Itu juga yang dikatakan al-Zuhri dan Urwah. Ibnu Abbas berpendapat bahwa Isra-Mikraj terjadi pada hari Senin, 12 Rabiul Awwal. Sebab, pada hari, tanggal dan bulan itulah Rasullah dilahirkan, diangkat menjadi nabi, di-Isra-Mikraj-kan, hijrah ke Madinah, dan meninggal dunia.
Ketiga, al-Sudi berpendapat bahwa Isra-Mikraj terjadi pada bulan Dzul Qa’dah. (Ibnu Katsir, al-Bidayah wa al-Nihayah, Juz III, hlm. 155).
Bukan hanya bulan yang diperselisihkan, melainkan juga tahun dari peristiwa itu. Ada yang berpendapat bahwa Isra-Mikraj terjadi satu tahun sebelum Rasulullah hijrah ke Madinah.
Yang lain berkata bahwa Isra-Mikraj diperkirakan terjadi 18 bulan sebelum peristiwa hijrah. Sementara yang lain lagi berkesimpulan bahwa Isra-Mikraj terjadi ketika Khadijah masih hidup.
Menurut Yunus ibn Bukair, pasca Isra-Mikraj, Khadijah masih sempat melaksanakan shalat. Ini karena Isra-Mikraj terjadi pada tahun kelima dari kenabian, beberapa bulan sebelum Khadijah meninggal dunia. Bahkan, seperti dikutip Thabathabai (hlm. 30), Ibnu Abbas berkata bahwa Isra-Mikraj terjadi pada tahun kedua dari kenabian.
Intinya, ada beragam pendapat. Yang satu berkata tahun ketiga kenabian. Yang lain mengatakan tahun kelima kenabian; tahun keenam kenabian; 10 tahun 3 bulan dari kenabian; 12 tahun dari kenabian; 1 tahun 5 bulan sebelum hijrah; 1 tahun 3 bulan sebelum hijrah; 6 bulan sebelum hijrah.
Kenapa perselisihan seperti ini terjadi? Satu, ketika Isra-Mikraj terjadi tak ada orang yang mencatat dan mendokumentasikannya secara persis. Rasulullah pun dikisahkan tak bisa membaca dan menulis.

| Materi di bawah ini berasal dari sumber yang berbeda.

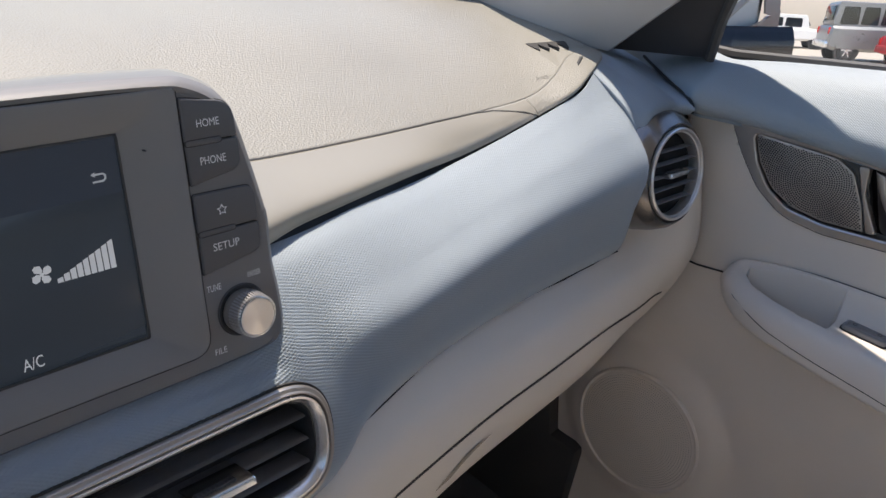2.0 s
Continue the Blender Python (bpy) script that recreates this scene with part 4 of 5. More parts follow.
knob(0.0868, 0.0005, HV @ Matrix.Translation((0, 0, 0.003)), clim, 0.0128, 0.0150, TITAN)


def arc(cx, cy, r, a0, a1, width, n=12):
    return stroke([(cx + r * math.cos(radians(a0 + (a1 - a0) * k / n)), cy + r * math.sin(radians(a0 + (a1 - a0) * k / n))) for k in range(n + 1)], width)


part("cold_mark", flat([arc(-0.0910, -0.0015, 0.0188, 100, 190, 0.0009)], HV, 0.0034, 0.0001), glow("blue_mark", (0.10, 0.18, 0.75), 0.3), clim)
part("warm_mark", flat([arc(-0.0910, -0.0015, 0.0188, 0, 92, 0.0009)], HV, 0.0034, 0.0001), glow("red_mark", (0.75, 0.08, 0.10), 0.3), clim)
part("fan_mark", flat([arc(0.0868, 0.0005, 0.0178, 70, 200, 0.0007)], HV, 0.0034, 0.0001), WHITEINK, clim)
letters("PASSENGER", 0.0232, -0.0385, 0.0448, -0.0350, HV, 0.0028, WHITEINK, clim, bold=0.01)
letters("AIR BAG", 0.0290, -0.0428, 0.0430, -0.0396, HV, 0.0028, WHITEINK, clim, bold=0.01)
part("warning_light", flat([[(0.0462, -0.0400), (0.0540, -0.0400), (0.0540, -0.0338), (0.0462, -0.0338)]], HV, 0.0028, 0.0002), LEDORANGE, clim, "orange lit warning field")
letters("OFF", 0.0470, -0.0390, 0.0532, -0.0352, HV, 0.0032, mat("burnt_print", (0.30, 0.05, 0.02), 0.5, vary=0), clim)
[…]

Soal hari, tanggal, bulan, dan tahun peristiwa Isra-Mikraj di atas sepenuhnya didasarkan pada ingatan para Sahabat, dan bukan pada data rekaman-tertulis yang otentik.
Dua, penyusunan kalender Islam pada saat Isra-Mikraj itu belum terumuskan. Dengan demikian, semua soal di sekitar Isra-Mikraj serba tak pasti, misterius, dan tak mudah diverifikasi.
Bagi sebagian besar umat Islam, hanya satu yang pasti; bahwa Isra-Mikraj nyata terjadi dan dari situ shalat disyariatkan. Tentang bagaimana terjadinya dan kapan berlangsungnya, para ulama dan sejarawan tak melahirkan sebuah konsensus. Wallahu A’lam Bis Shawab.